Opinion

HEADING FOR THE HILLS

LA MEMORIA

We walk past small ledges chiselled into a swell of red sandstone almost every day. Deep in the valley there is a narrow divide where the track runs between two dusty, ruby walls of sedimentary rock sculptured and smoothed thousands of years ago by a mighty river.

The man-made shelves are a permanent testimony to the evils of Nazism, totalitarianism and despots, but also to the human spirit, resolve and memory, for this ravine of shadows and silence was once a sanctuary from bombs and mass murder.

The ledges supported beams and crude cover between the walls of red, where children and the elderly were brought as the German Luftwaffe and Italian air force bombed homes in our village, one community among many, during the savagery of civil war. Civilians were prime targets for Hitler’s Condor Legion and their fanatical tacticians, who would command and wreak havoc and misery during the second world war. Corbera, 30 kilometres south of us, still bears witness and the scars to the insanity of terror, as do Belchite in Aragon, Guernica in the Basque lands and many other communities. The Nazi-coordinated murders of thousands of people in Barcelona through indiscriminate bombing were a dire portent of what was to follow across the continent.

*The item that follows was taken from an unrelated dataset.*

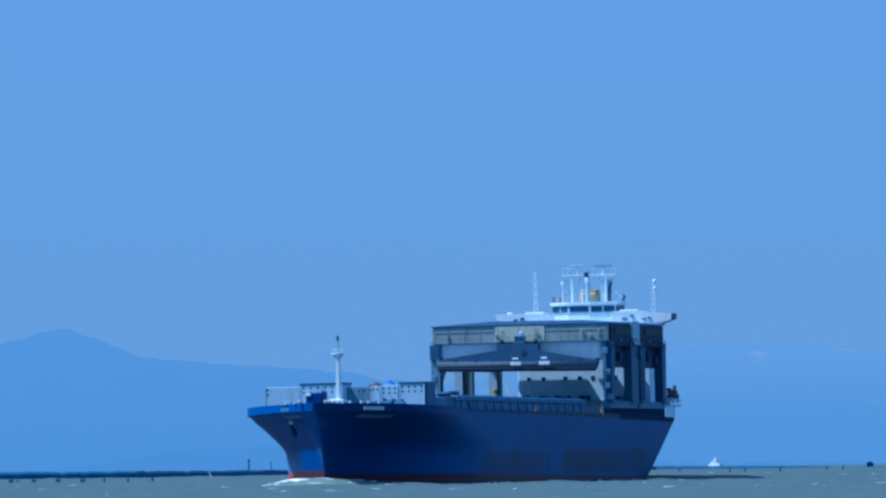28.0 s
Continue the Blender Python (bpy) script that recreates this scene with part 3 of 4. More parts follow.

There is a totalitarian state at war in Europe now, and it isn’t, of course, Ukraine. Putin’s iron grip and his grasp on reality and how to wage the vital information war are visibly slipping. To justify Nazi tactics by claiming to free Ukraine from Nazi rule is beyond madness.

Ukraine’s democratically elected president is Jewish. Most people now know that. You may not know that his grandfather was one of four brothers. The other three were murdered by the Nazis during the holocaust, as were many of the president’s relatives.

Within the city limits of Kyiv (but 80 years ago beyond the urban area) there is another ravine. In June 1941, before Hitler’s Operation Barbarossa invasion of the Soviet Union, Ukraine was home to the largest Jewish population on the continent. Of those that could not flee – predominantly children, the sick and old – less than 2 percent survived the genocide. In just two days in September 1941, more than 33,000 were murdered in that ravine.

I have ordered and am seeking the strength to read Wendy Lower’s astonishing, vital and meticulously researched book on the Ukraine holocaust of 1941. The Ravine, A Family, A Photograph, A Holocaust Massacre Revealed, (Mariner Books, February 2022, ISBN-10 ? : ? 0358627931) faces up to the desperate truth, with the dignity of names and stories, not only numbers, setting out, as the Smithsonian review defined it, “to hold the perpetrators accountable while restoring the deceased’s dignity and humanity”.

The same has to be true of now.

The ravine where so many were killed is known as Babyn Yar, and it is not forgotten. Next year, a holocaust memorial centre was due to open on the site. As many as 100,000 died there. The Russian soldiers must be close to it now.

Last words must go to the non-governmental international foundation determined to keep the memory of that ravine alive. The echo carries.

“Eighty years have passed since the tragedy at Babyn Yar. Babyn Yar was not forgotten, but in the USSR its memory was discouraged and intentionally distorted. The truth about the disappearance of the bright, vibrant world of pre-war Kyiv did not meet the ideological tasks of the Soviet regime. Now, in Ukraine that has gained true independence, it has become possible to revive this memory, to flesh it out, to rescue from oblivion the names of the victims and the righteous who saved them.

“Knowing the truth about our past is important for each of us who grew up on the blood-soaked land of Europe. Without knowing and understanding the past, a free society cannot live a fully-fledged life, nor can it build a future.”